I watched the film The Grey again. This was the second time, and I could pay closer attention to details of its inspiration and building.
In the IMDb, the is a synopsis and a comment:

In Alaska, a team of oil workers board a flight home; however, they cross a storm and the airplane crashes. Only seven workers survive in the wilderness and John Ottway, who is a huntsman that kills wolves to protect the workers, assumes leadership of the group. Shortly after they learn that they are surrounded by a pack of wolves and Ottway advises that they should seek protection in the woods. But while they walk through the heavy snow, they are chased and attacked by the carnivorous mammals.
Written by Claudio Carvalho
and
... When it comes to issues of faith and the will to survive, that's when "The Grey" really jumps up and above the bar for its genre. The story is told in such a way that when people die, it's not for our entertainment, but to highlight the unpredictable nature of ... nature, and life and death. As Ottway wrestles with these same issues, its Neeson's performance that makes it hit home...
In the final minutes, Liam Neeson's Ottway character yells to the skies that now is that time when divinity - if there be anything divine in this feral universe - show itself to him... for he is at that point the very last man standing.

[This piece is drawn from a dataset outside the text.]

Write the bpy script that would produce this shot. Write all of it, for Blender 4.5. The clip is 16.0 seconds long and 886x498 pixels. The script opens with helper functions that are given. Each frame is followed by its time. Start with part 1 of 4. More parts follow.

I woke up in the middle of the night with a thought in Latin in my head and no scrap of paper nearby, so I scribbled it down on a Yiddish copy of Isaac Singer's    דער שׂטן אין גאָרייַ
(Satan In Goray) which has been on my night stand
all this brutal winter:



and on the back I wrote:

illi credentes mortui sunt;
currentes cum Deo vivunt.

which translates as Those who believe are dead; those running with God are alive.

Now this is probably heresy to half the population, but it underscores the difference between Language: talking about, having a belief system, arguing, etc.  and the real fact of Being-in-the-world.

Liam Neeson's Ottway was very much alive and in a terrible world. He sought a word or a sign, as we have all been taught since childhood. When people are killed in The Grey, this does not serve to highlight "the unpredictable nature of ... nature, and life and death.

When we met these men at the beginning, they were workers after hours getting drunk in a bar and having fistfights. Later in the film, the character Diaz says that his life was meaningless and depraved.
It was not life. It was the coarse-grained simulacrum of life reserved for minorities and marginalized and those who are meek and not blessed.

Ottway believed enough to cry out to God.

But, as the Grey head-wolf awaited him minutes later, Ottway lived beyond belief.....

He became a totem animal....

He placed glass vials and bottles and sharp metals between his fingers, then bound his hands tightly with bands, forming mortal claws with which to combat the Grey. Then he turned and leaped into the fray.....







So-o-o-o, this morning I find Netanyahu has 30 seats in the Knesset, and will probably form a government devoted to apartheid.



Unless.... unless... Mr. Netanyahu forgets his own bio, and leaps into life and finds some precious jewel which has escaped the eyes of the rest of us.

If not, then there is a point when historical parallels take over, and we become totemistic figures.